Richmond Home

Comparative Literature

Interdisciplinary Concentration in Comparative Literature for English Majors

The basic assumption behind this concentration is that literary studies can be unduly limited by restricting the context and parameters of scholarly inquiry to the literary works of one particular literary tradition, usually defined in fairly narrow geographical and linguistic terms. Comparative literature in the broadest sense may be defined as the text-based investigation of themes, issues, and works of art, free from the fetters of artificial geographical, cultural, political, or disciplinary demarcations. Students of comparative literature achieve a greater awareness of certain boundaries involved in the traditional study of literature--national, linguistic, generic, disciplinary, etc.--and of the issues and advantages involved in crossing those boundaries. In this concentration, students willing to acquire additional linguistic and disciplinary skills will develop the habits and tools necessary to address problems or topics of interest from a number of literary and disciplinary perspectives.

Seven units, including:

One upper level English or Languages, Literatures, and Cultures course (approved by the Concentration Coordinator) which focuses on the comparative and/or interdisciplinary study of a particular genre, theme, or historical period.

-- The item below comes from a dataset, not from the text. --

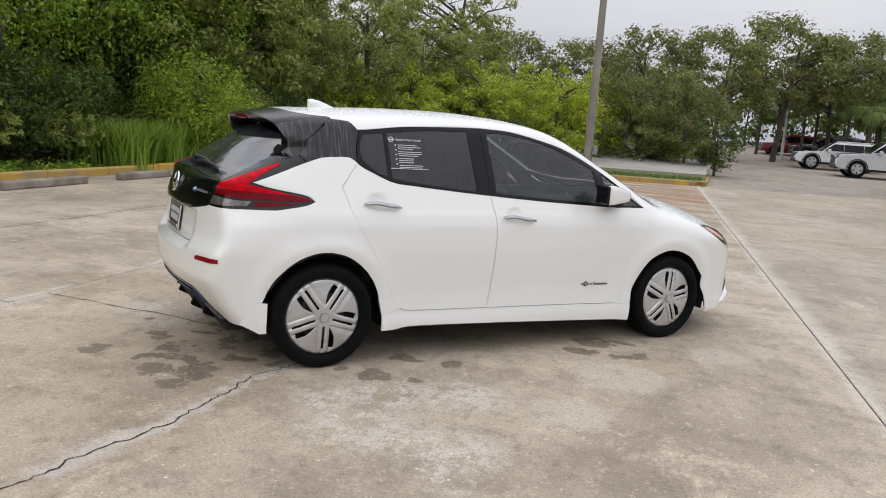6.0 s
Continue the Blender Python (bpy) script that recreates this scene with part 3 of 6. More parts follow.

Three upper-level literature courses from the languages, literatures, and cultures, Latin American, Latino, and Iberian Studies, or classical studies departments, in the original language

Two courses in fields outside of literature (Students will choose from ancillary fields such as philosophy, art history, religious studies, etc., in support of their research concentration, and subject to approval of concentration coordinator.)

A one unit independent study culminating in a substantial research project; honors students can use this research project as their honors thesis.